Iraqi, Lebanese, Iranian (or as we Israelis call them, “Persian”, since Iran is basically a modern metamorphosis of Persia), Egyptian, Yemenite, etc. Jews should be simply called “Arabic Jews”. Islam may have spread all the way to Morocco, but that doesn’t mean Arabia did. I guess it’s better for Israel to deem any non-Ashkenazi Jew as “Sefardic” and not as “Arabic”, since “Good Israelis” ™ know that “Arab” means only one thing.
But back to the point. NAJ (Non-Ashkenazi Jews hereafter) do get perceived, even today, as more primitive, provincial, family-centered, conservative, etc. These traits tend to correlate with xenophobia, anti-Arab (and sometimes anti-Jewish!) racism and the like.

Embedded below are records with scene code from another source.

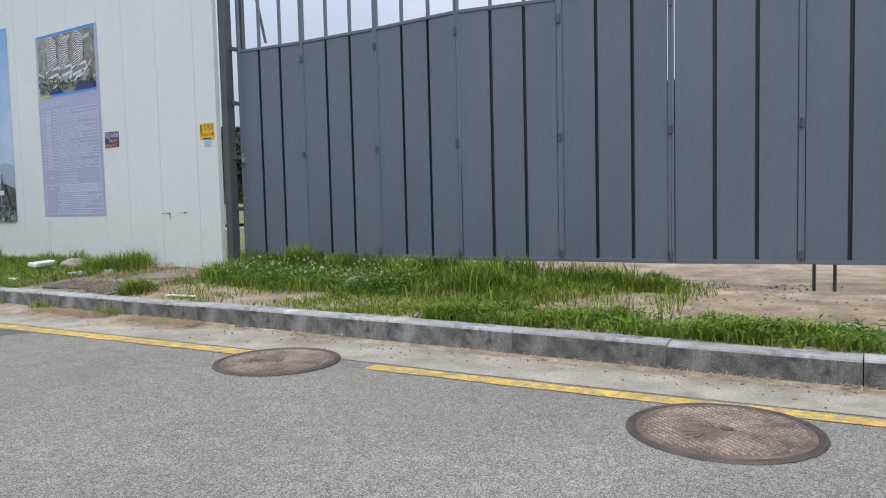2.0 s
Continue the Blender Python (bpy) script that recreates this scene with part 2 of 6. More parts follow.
def lathe(bm, profile, n=32, m=None, mat=0, close=False):
    """Turns (radius, height) pairs about the z axis."""
    rings = []
    for r, h in profile:
        if r < 1e-6:
            rings.append([bm.verts.new((m @ Vector((0, 0, h))) if m else (0, 0, h))])
        else:
            ring = []
            for j in range(n):
                a = 2 * math.pi * j / n
                v = Vector((r * math.cos(a), r * math.sin(a), h))
                ring.append(bm.verts.new(m @ v if m else v))
            rings.append(ring)
    pairs = list(zip(rings, rings[1:])) + ([(rings[-1], rings[0])] if close else [])
    for a, b in pairs:
        for j in range(n):
            k = (j + 1) % n
            if len(a) == 1 and len(b) == 1:
                continue
            if len(a) == 1:
                f = bm.faces.new((a[0], b[k], b[j]))
            elif len(b) == 1:
                f = bm.faces.new((a[j], a[k], b[0]))
            else:
                f = bm.faces.new((a[j], a[k], b[k], b[j]))
            f.material_index = mat


def grid(bm, rows, mat=0, flip=False):
    """A skin over rows of points (all rows alike in length)."""
    vs = [[bm.verts.new(p) for p in row] for row in rows]
    for a, b in zip(vs, vs[1:]):
        for j in range(len(a) - 1):
            q = (a[j], a[j + 1], b[j + 1], b[j])
            f = bm.faces.new(tuple(reversed(q)) if flip else q)
            f.material_index = mat
    return vs


def poly(bm, pts, depth=0.0, m=None, mat=0):
    """A flat outline in x, y, made a plate of that depth along z."""
    f = [m @ Vector((x, y, depth)) if m else Vector((x, y, depth)) for x, y in pts]
    top = [bm.verts.new(p) for p in f]
    bm.faces.new(top).material_index = mat
    if depth:
        low = [bm.verts.new(m @ Vector((x, y, 0)) if m else Vector((x, y, 0))) for x, y in pts]
        k = len(pts)
        for i in range(k):
            bm.faces.new((low[i], low[(i + 1) % k], top[(i + 1) % k], top[i])).material_index = mat


def interp(x, table):
    """Smooth interpolation through (x, value) pairs."""
    if x <= table[0][0]:
        return table[0][1]
    if x >= table[-1][0]:
        return table[-1][1]
    for i in range(len(table) - 1):
        (x0, y0), (x1, y1) = table[i], table[i + 1]
        if x <= x1:
            h = x1 - x0
            m0 = (y1 - table[i - 1][1]) / (x1 - table[i - 1][0]) if i else (y1 - y0) / h
            m1 = (table[i + 2][1] - y0) / (table[i + 2][0] - x0) if i + 2 < len(table) else (y1 - y0) / h
            t = (x - x0) / h
            return (2 * t**3 - 3 * t * t + 1) * y0 + (t**3 - 2 * t * t + t) * h * m0 + (3 * t * t - 2 * t**3) * y1 + (t**3 - t * t) * h * m1


# ---- ground ----
PROFILE = [(-60, 0.0), (5, 0.0), (9, 0.025), (13, 0.035), (17, 0.04), (19.3, 0.08), (21.5, 0.17), (23.5, 0.28), (27, 0.42), (33, 0.62), (60, 1.3), (200, 1.6)]


def gz(y):
    return interp(y, PROFILE)


def smooth(a, b, x):
    t = max(0.0, min(1.0, (x - a) / (b - a)))
    return t * t * (3 - 2 * t)


def road_z(x, y):
    """The carriageway, which falls a little from the gutter side to its middle."""
    return gz(y) - 0.043 * smooth(3.1, 1.9, x) * smooth(12.0, 15.0, y) * (1 - smooth(20.0, 22.4, y)) * smooth(-0.9, -0.4, x)


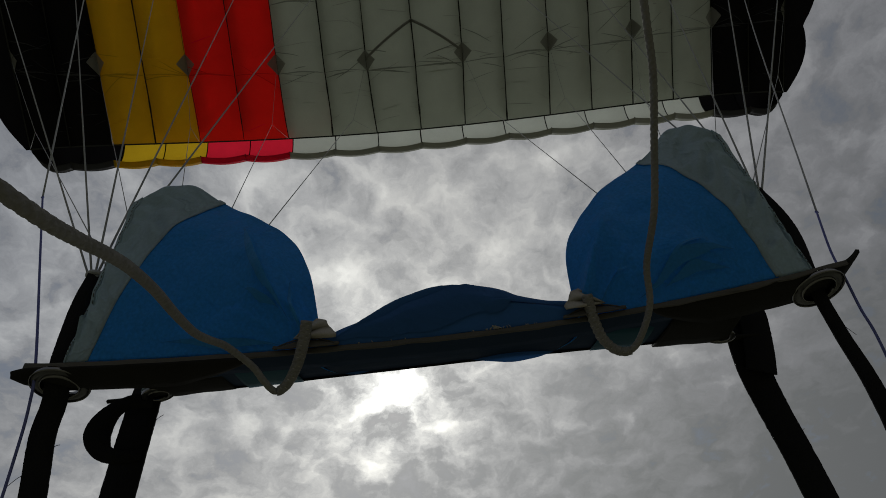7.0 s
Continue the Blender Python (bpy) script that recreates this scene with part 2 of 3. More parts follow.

That ignorance and conservatism correlate with racism and xenophobia is probably undisputed, and it would apply to anyone who possesses these traits, Ashkenazi or NAJ, and Arabs, for that matter, too.
Contrastingly, the history of Ashkenazi Jews suggests that it is they who tend to be ethnocentric and racist (and thus, right-wing) Ashkenazi Jews are the royal kings of racism. My grandmother (an otherwise majestically advanced individual) still fosters that ever-so-Colonial-European dislike for anyone foreign, and I can see that sort of ” uppity” in many of my “Ashkenazi peers”. Not undermining the importance of the Arab/Sefardic Jewish communities, the biggest Israeli Jewish community is still Ashkenazi, and has been ever since the European and Russian pogroms and antisemitism drove Jews from these countries towards Zionism about 2 centuries ago. Ashkenazi Jews came from racist, nationalistic and colonial Europe and built “colonies” (how they used that term shamelessly, I will never understand). The “enlightened Jews” carried a lot of shit in their intellectual baggage, courtesy of the ever-so-lofty continent of Europe.
And I can see this baggage today as the major ingredient for the stereotypical NAJ.
Whether or not NAJs are more likely to be right-wing (and whether or not that actually means anything useful) remains to be seen. As far as I know, most NAJs do tend to be more religious and more religious people do tend to be right-wing (and that usually correlates with a host of shit I don’t care for). I think it bespeaks more about Arab tradition as opposed to European tradition a lot more than it does on Jewish tradition, and I don’t think it’d be fair to compare Arab and Ashkenazi Jews in respect to religiosity, since the Enlightenment occurred in Europe, and in Europe alone. All of this said, I opened this paragraph with “as far as I know”, and hence I can only refer to my subjective and anecdotal opinion. I could be talking straight out of my ass here, and I do not mean in any way to disparage the NAJ community by writing this post. I wouldn’t disparage an entire society before I made sure I know they deserve it (as I would for Haredi Jews or evangelical Christians, for example)
As for my relationship with NAJs as a group, I will ignore their stereotype if I ever need to evaluate someone on the basis of one’s individual traits, and I of course reject any version of racism or prejudice of any kind – but I also consider NAJs and Ashkenazis to be, for all intents and purposes, two different people. Even though there has always been an attempt to “homogenize” the Jewish Israeli populace (not the Arab, Muslim/Christian population!) – the fact remains that NAJs and Ashkenazis have different costums, different religious rituals, different heritages and different cultural mores. This doesn’t implicate that any one of these groups is “better” (pah!), but the fact that these groups are different has real-world implications, and I won’t ignore real-world implications just because it’s more politically correct.
To me, for obvious reasons, the fact that they’re “Jewish” means nothing. The reason I could get along with anyone whose “outside of my tribe” but still is Israeli (be one Arab, NAJ or otherwise) is yet more evidence that prejudice towards Arabs, Ethiopean Jews or whoever is pointless. The fact that Jews of different origin cooperate and do so well is clear evidence that we should simply give up on our ethnocentric inclinations and just blend and fuse into whatever cultural baggage our peers subscribe to. That said, I don’t mind the name “Israel” (it’s a good a name as any) for this riffraff country of ours, but perhaps “Canaan” would be even better. “Canaanites” could simply refer to anyone who lives in this extremely diversified region, and it might eventually defang the Jewish connotations to the name “Israel” that make this place such a difficult place to live in if you’re not Jewish.
Well, either that or some crackpot eliminates anyone who’s not Jewish from the citizenry. Looks like we’re heading that way right now as it is.